If you’re just going vCPU / power and don’t care about 20% performance, then the 6766E is the clear winner in all of this. We’ve got over 70,000 VM’s where I work and I can tell you that we are 97% 8 vCPU and fewer. Less than 15% of those VMs have hit 100% CPU in the last quarter.
What this article fails to cover is the 1 vCPU VM. If you’re a poor cloud provider like a tier 5 one maybe you’re putting two different VMs on a SMT core’s 2 threads. For any serious tier 1 or tier 2 cloud provider, and any respectable enterprise cloud, they aren’t putting 2 different VMs on the same physical core’s 2 threads.
I’d say this is a great article and very fair. I don’t think SF is beating AMD in perf. It’s targeting what we’ve all been seeing in the industry where there’s so many small VMs that aren’t using entire vCPU performance. It’s the GPU moment for Linux virtualization.
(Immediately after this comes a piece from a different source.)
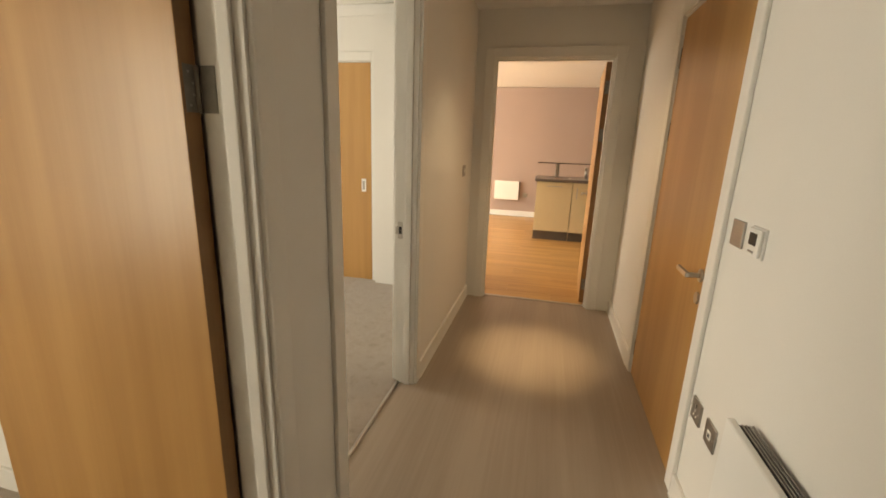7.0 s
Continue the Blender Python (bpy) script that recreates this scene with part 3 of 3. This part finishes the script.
# ---- kitchen and living room seen through the end door ----
def kitchen():
    x0 = 8.80
    for k, (ya, yb, style) in enumerate(((-1.005, -0.50, "bar"), (-1.42, -1.01, "upright"), (-2.02, -1.425, "upright"))):
        c = thing("base_cabinet", pose(x0, ya, 0), "cream gloss base cabinet with a steel bar handle", "cabinet", "kitchen base cabinets")
        w = yb - ya
        part("carcass", box(0.02, 0.002, 0.14, 0.58, w - 0.002, 0.865), CREAM, c)
        dr = part("door", box(0, 0.003, 0.145, 0.0195, w - 0.003, 0.86, 0.002), CREAM, c)
        if style == "bar":
            hd = part("handle", box(-0.03, w * 0.28, 0.80, -0.020, w * 0.72, 0.812, 0.003), STEEL, dr, "steel bar handle")
            for q in (0.32, 0.68):
                part("handle_post", rod((-0.021, w * q, 0.806), (0.001, w * q, 0.806), 0.005, seg=10), STEEL, hd)
        else:
            hd = part("handle", box(-0.03, w - 0.07, 0.64, -0.020, w - 0.055, 0.80, 0.003), STEEL, dr, "steel bar handle")
            for q in (0.66, 0.78):
                part("handle_post", rod((-0.021, w - 0.062, q), (0.001, w - 0.062, q), 0.005, seg=10), STEEL, hd)
        part("plinth", box(0.05, 0.002, 0.0, 0.07, w - 0.002, 0.139), PLINTH, c)
    tagged(part("worktop", box(x0 - 0.025, -2.05, 0.867, x0 + 0.66, -0.47, 0.907, 0.004), WORKTOP), "grey-brown laminate kitchen worktop", "worktop")
    bar = thing("breakfast_bar", pose(x0 + 0.5, -1.4, 0.907), "raised dark glass shelf on steel posts", "shelf")
    part("glass_shelf", box(-0.14, -0.65, 0.205, 0.16, 0.92, 0.217, 0.003), BAR_GLASS, bar)
    for yy in (0.62, 0.1, -0.35):
        part("post", box(-0.03, yy - 0.03, 0, 0.03, yy + 0.03, 0.204, 0.004), STEEL, bar)
    tap = thing("kitchen_tap", pose(x0 + 0.42, -1.2, 0.907), "chrome kitchen mixer tap", "tap")
    part("body", rod((0, 0, 0), (0, 0, 0.15), 0.022, bevel=0.003), STEEL, tap)
    part("spout", rod((0, 0, 0.13), (-0.16, 0.03, 0.165), 0.011), STEEL, tap)
    part("tap_lever", box(-0.01, -0.01, 0.151, 0.07, 0.01, 0.162, 0.003), STEEL, tap)
    sink = thing("sink", pose(x0 + 0.25, -1.25, 0.907), "steel inset kitchen sink", "sink")
    part("rim", box(-0.2, -0.42, 0.0, 0.12, 0.3, 0.005, 0.002), STEEL, sink)
    part("bowl", box(-0.17, -0.1, 0.0052, 0.09, 0.27, 0.0062), PLATE, sink)


kitchen()
panel_heater(pose(XB, 0.35, 0.32, 0, 0, -90), 0.47, 0.36, "white panel heater on the mauve living room wall", mark=False)
wall_plate("socket", pose(XB, -0.24, 0.42, 0, 0, -90), 0.086, 0.086, "white socket beside the living room heater", "socket", "blank")

# laminate planks of the living room floor
fl = tagged(part("floor_living", box(XE + 0.066, -4.0, -0.12, XB, YW, -0.004), PLINTH), "golden oak laminate plank floor", "floor", kind="structure")
PW, PL = 0.19, 1.26
plank = box(0.0008, 0.0008, -0.004, PW - 0.0008, PL - 0.0008, 0.004, 0.0)
first = None
for i in range(24):
    for j in range(5):
        x, y = XE + 0.068 + i * PW, -3.3 + j * PL + (0.42 * (i % 3))
        if first is None:
            first = part("plank", plank, LAMINATE, fl)
            ob = first
        else:
            ob = new("plank", first.data)
            ob.parent = fl
        ob.location = (x, y, 0.0)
@ModelAirplanesInSeattleGuy
“more vCPUs”: Don’t know where you’re working but no company I’ve been at cares about just more VMs. It’s about cost(including power) and performance. We never consolidate to a server where the VMs don’t offer significant performance upgrades. It’s about future proofing.
“since AMD typically uses its entire TDP” : Like all CPUs it depends on the workload. Your calculation is worthless
Regarding QAT: What is the performance of these 2 QAT (at least Xeon 4th/5th gen platinum has 4 units) units when you use 144 VMs(like your example, or just 32) accessing QAT through SR-IOV? The fact that it’s hard to find any information on it shows that very few are using QAT despite all this talk. Anyone looking for such an extreme use case would use DPUs.
xeon 6 is new socket or it can be used in Sapphire rappids motherboards?